A little bit pressure in liquidity was found in year 2016 and it was due to fast increase in government borrowings. Considering above all changes, the SBP has decided to unchanged the policy rate and make it stick at 6.0%.
Our contraction in exports was 10.6% despite this, current deficit has narrowed down to USD 532 million in 2016 from USD 1.9 billion in 2015. This improvement was largely due to decline in oil prices, that has substantially reduced the oil imports payments. Healthy workers remittances reduction as well. Surplus in capital and financial accounts has supported the overall balance of payment and upward movement in foreign exchange reserves. Furthermore, the international or external sector can be substantially strengthen by the CPEC. Credits to nominal increased in 2015 and fixed investment continued to expand for four consecutive quarters.
Borrowing on both the working capital and fixed investment are likely to increase. On the other hand, the net domestic assets of Pakistan went down by Rs 78 billion and their contribution in growth remained substantially increasing.
Exports declined in the month of November and also had decreased in September 2015. The reason of the conditions of exports is not hidden, the lack of R&D, lack of innovation, the less concentration towards the international standards, less skilled labor who yield less and faulty products which can’t compete in the international markets. Moreover, law and order situation affect exports highly. Due to law and order we can be able to bring stability and all the macroeconomic stability depends on law and order situation.
With better law and order situations, investors and consumer confidence can be attained hence attracting foreign investors and companies resulting in our increase in FDI and there is anticipation of higher economic activity especially due to CPEC which will boost another thing that is credit uptake.
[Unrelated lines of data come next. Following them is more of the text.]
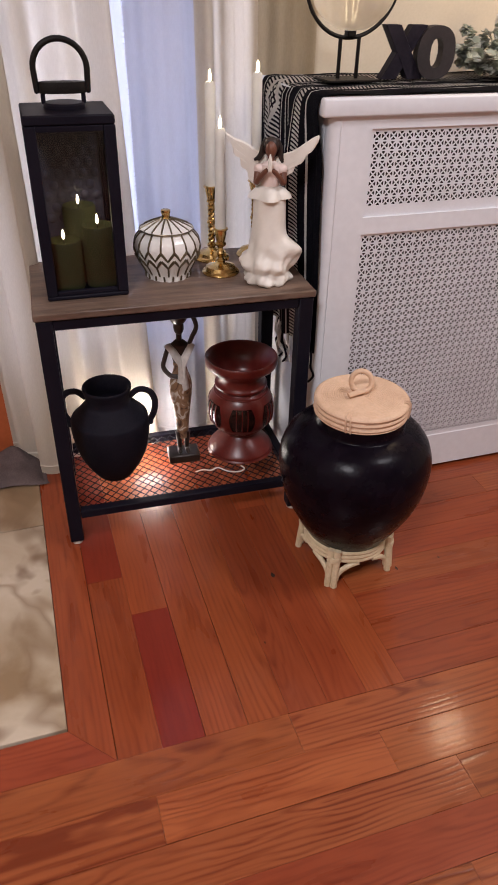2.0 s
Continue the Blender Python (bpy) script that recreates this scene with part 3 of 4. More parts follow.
# boards beside the hearth, running to the far wall
XS = [0.330, 0.409, 0.491, 0.572, 0.655, 0.738, 0.818, 0.901, 0.986]
CUTS = [[1.52], [1.200], [1.078], [1.42], [1.55], [1.60], [1.36], [1.50]]
for n, (x0, x1) in enumerate(zip(XS, XS[1:])):
    for k, (a, b) in enumerate(run_of(EDGE_Y, WALL_Y - 0.001, CUTS[n])):
        red = (n == 2 and k == 0) or (n == 1 and k == 1)
        rosy = n == 5
        if n == 0 and k == 0:
            # mitred end against the board along the hearth front
            bm = B()
            w, t = 0.0395, -0.0115
            ring = [(EDGE_Y + 0.0008, x1 - 0.0006), (b, x1 - 0.0006), (b, x0 + 0.0006), (0.829, x0 + 0.0006)]
            vs = [[bm.verts.new((y - 1.0, -(x - 0.3695), z)) for y, x in ring] for z in (t, 0.0)]
            bm.faces.new(vs[1])
            bm.faces.new(vs[0][::-1])
            for i in range(4):
                bm.faces.new((vs[0][i], vs[0][(i + 1) % 4], vs[1][(i + 1) % 4], vs[1][i]))
            part("board", bm, OAK, floor, smooth=False).matrix_world = pose(0.3695, 1.0, 0, 0, 0, 90)
        else:
            board(x0, x1, a, b, "y", OAK_RED if red else OAK_ROSE if rosy else OAK)
bm = B()
ring = [(-1.6, EDGE_Y + 0.0006), (0.4078, EDGE_Y + 0.0006), (0.3300, 0.829), (-1.6, 0.829)]
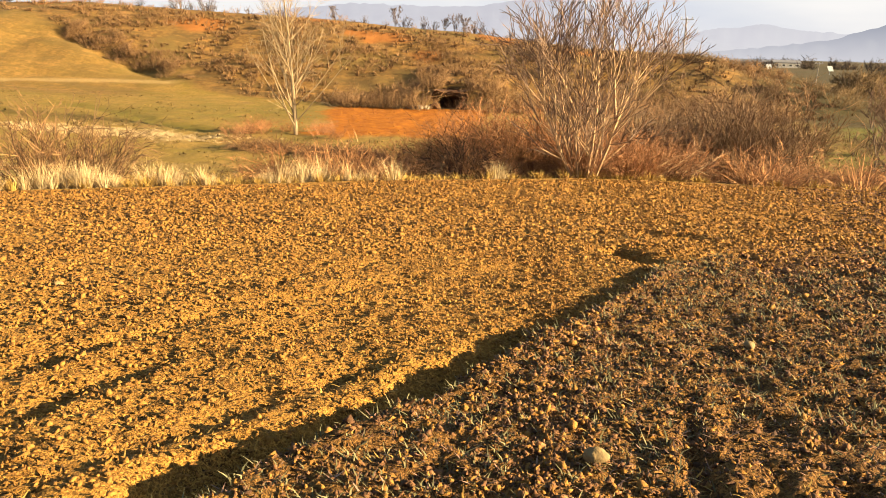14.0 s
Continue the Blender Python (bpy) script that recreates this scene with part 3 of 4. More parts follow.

The macroeconomic indicators have improved in the fiscal year 2015, SBP has slashed the policy rate and interest rate as well. The policy rate was slashed by accumulative 250bps. The idea was to align SBP’s operational target with the proposed policy rate set with in the interest rate corridor. The implementation of the required changes for an increase in volume of OMO-Open market operation was kept at 50bps. Following the policy rate the corporate lending, KIBOR also decreased mean while the decline in lending rate is expected to revive private and external investment going forward lending rate can be used as a tool to increase investment because it makes transaction cheaper to the person who lends other market to interest rates also declined through FY15. One of the key driver of market liquidity condition in FY15 was government borrowing from banking system via AUCTIONING of gov’t securities. In 2015, fiscal authorities raised a huge amount of Rs 377 billion net of maturities to retire its borrowings from state bank of Pakistan. Which comprises of privatization of HBL in MTB auctions, conducted in June 2015 gov’t raised Rs 102 billion net of maturities. Gov’t also used OMO to sell its securities of Rs 187 billion in June 2015 which will control the money supply.
Some good signs were also seen which were in a form of market sentiments. Number of favorable developments occurred in FY15. First was surplus in current account during December 2015. Current account has recorded to increase in the year 2015 due to many reasons and it is really developing step.
Second development seen in 2015 was the privatization of HBL. Due to its less efficiency and loss to gov’t many other enterprises were considered to privatize but finally HBL was brought into action. Its working will now boost and the loss and inefficiency will be ended.
Third development was receipt of CSF in February 2015, and the fourth development was continuation of Extended Fund Facility with the IMF which also facilitates investors. Overall, liquid foreign exchange reserves increases in the FY2015.
The current account was in surplus in the year 2015 mainly due to the slump/decrease in oil prices along with reduced oil imports quantum. In international market the slump in oil prices has a huge effect on the general prices in Pakistan. Due to increase in the oil prices, the cost of production increases and other goods are costly and hence effects it largely. But trade deficit was seen in 2015 which was more surprising. This trade deficit was USD 521 million and the reason of huge trade deficit is the substantial decrease in Exports and increase in Imports. We know from the expenditure side consumption is very key and major contributor to growth. Meanwhile, the total investment remained stagnant for the last few years. There are many reasons of the stagnant investment. One of them is very weak private sector investment.
Investment remained stagnant at 15% of GDP during the last four years and national saving also rotate around 14% of the total GDP. This figure is very less.

Due to relations with China, Middle East and other nations, there is a ray of hope to increase the total investment by signing the infrastructure and energy projects.